Working with MPCCD Images

We use the MPCCD Octal detector for SFX experiments. It consists of eight sensor panels (or modules).

Screen shot of hdfsee

Saturation

The full well depth of MPCCD is about 3,325,000 (phase III) or 3,800,000 (compact) electrons. Note that the values Cheetah outputs are not the numbers of electrons but the numbers of photons multiplied by 10.

a saturated reflection

If the beam is too strong, the signals are 'spilt' to the neighboring pixels in the read out direction (long edge), and causes pixel streaking. See the middle spot in the image above. As long as the integration box size (--int-radius) is big enough, it does not affect data quality very much (tested on several phasing datasets). Thus, We do not reject saturated spots (do not specify --max-adu).

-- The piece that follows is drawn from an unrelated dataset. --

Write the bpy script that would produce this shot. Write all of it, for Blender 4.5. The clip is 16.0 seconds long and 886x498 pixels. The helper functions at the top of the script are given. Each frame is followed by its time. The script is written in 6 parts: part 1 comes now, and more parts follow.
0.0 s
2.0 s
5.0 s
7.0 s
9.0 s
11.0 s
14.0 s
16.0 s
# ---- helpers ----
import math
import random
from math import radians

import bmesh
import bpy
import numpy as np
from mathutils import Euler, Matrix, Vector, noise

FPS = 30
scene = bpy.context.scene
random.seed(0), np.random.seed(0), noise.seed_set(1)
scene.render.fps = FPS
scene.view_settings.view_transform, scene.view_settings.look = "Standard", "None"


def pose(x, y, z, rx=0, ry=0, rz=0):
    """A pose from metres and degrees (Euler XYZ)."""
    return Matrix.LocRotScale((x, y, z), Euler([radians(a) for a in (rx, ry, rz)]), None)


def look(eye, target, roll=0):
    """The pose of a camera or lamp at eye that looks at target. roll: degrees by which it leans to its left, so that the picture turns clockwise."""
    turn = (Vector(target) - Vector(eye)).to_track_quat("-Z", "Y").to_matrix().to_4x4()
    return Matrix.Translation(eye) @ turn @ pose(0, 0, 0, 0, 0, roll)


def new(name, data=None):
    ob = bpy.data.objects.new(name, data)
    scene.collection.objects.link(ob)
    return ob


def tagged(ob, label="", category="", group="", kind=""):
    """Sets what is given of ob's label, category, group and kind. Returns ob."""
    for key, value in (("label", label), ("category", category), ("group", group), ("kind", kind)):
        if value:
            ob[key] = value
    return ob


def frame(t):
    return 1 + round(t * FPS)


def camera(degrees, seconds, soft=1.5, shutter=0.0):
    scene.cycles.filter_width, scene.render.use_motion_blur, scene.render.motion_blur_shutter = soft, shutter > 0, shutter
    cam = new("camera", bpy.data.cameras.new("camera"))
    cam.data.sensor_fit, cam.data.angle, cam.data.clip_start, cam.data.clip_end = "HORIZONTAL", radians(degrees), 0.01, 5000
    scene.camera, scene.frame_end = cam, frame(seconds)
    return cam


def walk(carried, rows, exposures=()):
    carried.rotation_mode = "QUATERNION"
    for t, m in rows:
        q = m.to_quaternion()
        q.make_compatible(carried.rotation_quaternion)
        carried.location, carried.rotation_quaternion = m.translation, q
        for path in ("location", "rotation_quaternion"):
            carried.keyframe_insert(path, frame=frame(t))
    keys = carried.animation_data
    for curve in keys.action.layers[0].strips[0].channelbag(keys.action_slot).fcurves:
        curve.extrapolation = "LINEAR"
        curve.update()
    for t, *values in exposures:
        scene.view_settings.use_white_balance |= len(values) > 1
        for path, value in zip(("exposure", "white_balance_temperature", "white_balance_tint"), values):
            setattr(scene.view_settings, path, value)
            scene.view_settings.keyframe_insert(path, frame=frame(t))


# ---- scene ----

HOWEVER, too strong beams irreversibly damage the detector! At the same time, you cannot bring out full diffraction potential of your crystals with too much attenuation. This is a trade-off. You should discuss this issue with your beamline scientists (the author of this documentation does not represent the SACLA facility).

Detector versions

Since April 2017, the compact MPCCD is in operation. This fixes a bug in older MPCCDs that led to the loss of intensities when saturation occurred. In the compact MPCCD, the total intensities are preserved when spilt pixels were summed together. However, it has X-ray shields (20 - 25 px wide) over amplifiers located at the edges, so the effective pixel area is slightly smaller than older MPCCDs.

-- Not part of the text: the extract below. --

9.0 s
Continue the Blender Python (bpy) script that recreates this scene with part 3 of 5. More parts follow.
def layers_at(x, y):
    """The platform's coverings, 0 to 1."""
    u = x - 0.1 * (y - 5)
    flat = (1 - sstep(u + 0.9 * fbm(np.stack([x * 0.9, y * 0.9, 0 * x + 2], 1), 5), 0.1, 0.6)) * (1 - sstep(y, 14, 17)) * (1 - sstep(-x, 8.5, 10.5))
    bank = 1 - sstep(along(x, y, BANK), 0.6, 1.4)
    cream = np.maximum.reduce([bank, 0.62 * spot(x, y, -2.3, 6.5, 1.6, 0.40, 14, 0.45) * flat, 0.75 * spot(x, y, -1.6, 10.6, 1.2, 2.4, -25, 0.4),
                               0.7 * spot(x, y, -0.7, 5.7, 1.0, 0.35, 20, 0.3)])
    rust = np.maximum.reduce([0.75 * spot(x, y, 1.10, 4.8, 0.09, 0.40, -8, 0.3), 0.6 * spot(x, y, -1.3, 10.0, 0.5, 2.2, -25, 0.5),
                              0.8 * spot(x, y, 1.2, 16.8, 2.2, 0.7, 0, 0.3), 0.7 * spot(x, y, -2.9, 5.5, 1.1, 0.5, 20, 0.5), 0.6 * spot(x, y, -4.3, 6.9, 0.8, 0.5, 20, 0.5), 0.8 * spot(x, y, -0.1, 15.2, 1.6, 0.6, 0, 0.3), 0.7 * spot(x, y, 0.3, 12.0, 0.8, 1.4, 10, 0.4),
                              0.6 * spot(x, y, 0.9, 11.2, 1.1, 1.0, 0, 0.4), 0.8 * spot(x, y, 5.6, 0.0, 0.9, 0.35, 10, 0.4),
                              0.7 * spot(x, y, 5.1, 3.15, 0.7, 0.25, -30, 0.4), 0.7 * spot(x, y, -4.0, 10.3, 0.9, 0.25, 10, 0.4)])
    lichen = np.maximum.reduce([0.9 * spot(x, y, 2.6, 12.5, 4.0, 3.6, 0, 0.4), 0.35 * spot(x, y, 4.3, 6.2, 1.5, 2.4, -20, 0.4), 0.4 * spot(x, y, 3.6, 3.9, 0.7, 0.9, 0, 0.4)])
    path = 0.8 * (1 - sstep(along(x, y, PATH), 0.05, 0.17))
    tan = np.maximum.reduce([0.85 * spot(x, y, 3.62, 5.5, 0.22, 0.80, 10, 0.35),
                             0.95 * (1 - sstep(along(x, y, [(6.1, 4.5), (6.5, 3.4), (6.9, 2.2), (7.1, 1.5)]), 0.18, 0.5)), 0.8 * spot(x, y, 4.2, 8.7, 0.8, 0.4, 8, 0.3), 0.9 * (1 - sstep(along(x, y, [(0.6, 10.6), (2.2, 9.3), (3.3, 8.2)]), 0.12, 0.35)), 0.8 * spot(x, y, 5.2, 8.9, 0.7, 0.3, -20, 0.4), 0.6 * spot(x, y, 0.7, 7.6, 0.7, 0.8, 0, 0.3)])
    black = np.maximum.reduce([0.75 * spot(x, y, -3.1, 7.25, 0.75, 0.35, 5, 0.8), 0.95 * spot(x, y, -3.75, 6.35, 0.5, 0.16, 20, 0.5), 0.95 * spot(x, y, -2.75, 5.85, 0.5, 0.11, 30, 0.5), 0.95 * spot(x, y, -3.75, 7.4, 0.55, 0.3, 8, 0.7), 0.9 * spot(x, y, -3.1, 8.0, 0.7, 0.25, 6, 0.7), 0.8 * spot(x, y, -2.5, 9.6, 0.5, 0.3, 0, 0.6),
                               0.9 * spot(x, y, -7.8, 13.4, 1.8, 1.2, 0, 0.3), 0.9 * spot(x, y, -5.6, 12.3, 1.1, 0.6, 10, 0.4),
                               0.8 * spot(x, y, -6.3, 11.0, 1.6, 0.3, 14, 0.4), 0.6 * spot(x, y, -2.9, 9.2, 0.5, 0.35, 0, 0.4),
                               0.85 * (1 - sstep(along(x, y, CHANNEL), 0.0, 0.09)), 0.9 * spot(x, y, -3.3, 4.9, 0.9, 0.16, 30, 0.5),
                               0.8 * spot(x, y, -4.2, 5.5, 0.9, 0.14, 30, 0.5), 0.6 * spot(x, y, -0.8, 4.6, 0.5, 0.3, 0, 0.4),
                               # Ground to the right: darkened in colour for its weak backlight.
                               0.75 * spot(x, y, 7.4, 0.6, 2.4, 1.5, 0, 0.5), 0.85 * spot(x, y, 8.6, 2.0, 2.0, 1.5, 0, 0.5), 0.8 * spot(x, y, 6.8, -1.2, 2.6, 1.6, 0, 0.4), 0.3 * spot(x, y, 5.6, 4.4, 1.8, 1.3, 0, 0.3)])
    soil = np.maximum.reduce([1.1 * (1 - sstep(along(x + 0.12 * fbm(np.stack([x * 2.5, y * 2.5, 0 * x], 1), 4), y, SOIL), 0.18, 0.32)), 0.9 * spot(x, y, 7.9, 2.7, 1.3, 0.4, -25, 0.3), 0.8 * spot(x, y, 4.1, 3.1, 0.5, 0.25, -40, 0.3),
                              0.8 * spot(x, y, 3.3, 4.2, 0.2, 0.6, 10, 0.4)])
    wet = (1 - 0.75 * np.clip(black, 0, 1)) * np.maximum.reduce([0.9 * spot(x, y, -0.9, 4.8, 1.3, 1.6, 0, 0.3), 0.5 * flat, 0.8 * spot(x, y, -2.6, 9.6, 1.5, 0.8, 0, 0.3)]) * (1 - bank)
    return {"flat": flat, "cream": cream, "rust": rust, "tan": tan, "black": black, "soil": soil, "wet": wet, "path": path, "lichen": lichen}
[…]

If you use higher energy (>= 10 keV), you might want to request the phase 3 MPCCD. Its sensor thickness is 300 um, five times thicker than other MPCCDs. This provides higher DQE at higher photon energies. Actually, its back-thinned layout provides higher DQE even at 7 keV, but the difference is smaller.

The edge pixels (5 px) around phase 3 MPCCDs are unreliable and should be masked. Moreover, the sensor thickness may cause a parallax effect that leads to radial spot elongation at high angles. This can in principle be modeled in DIALS, but not in the current version of CrystFEL.

The pipeline automatically defines appropriate masks in the CrystFEL geometry file it generates.

upper-left quadrant of the phase-3 detector

The image above shows the upper-left quadrant of an image from a phase-3 MPCCD detector. Notice blank (white) borders at the left. These are shadows from amplifier shields. They are also present in the compact MPCCD. The dark edges (prominent at the right) are unreliable pixels specific to a phase-3 detector. Finally, note the radial spot elongations due to parallax and bandwidth (1.5 %).

Tilt and Twist

When beam line engineers deploy the detector to the DAPHNIS platform, they do their best to place the detector perpendicular to the beam. However, some errors are unavoidable.

Unfortunately, geoptimiser cannot refine tilt and twist, although the latest version (0.6.3) of CrystFEL allows the z component in the detector fast and slow axis. In principle, we can refine tilt and twist in DIALS and convert the geometry JSON file to the CrystFEL format. We have not tested this yet.

In practice, tilt and twist are absorbed into other refined parameters during geoptimiser.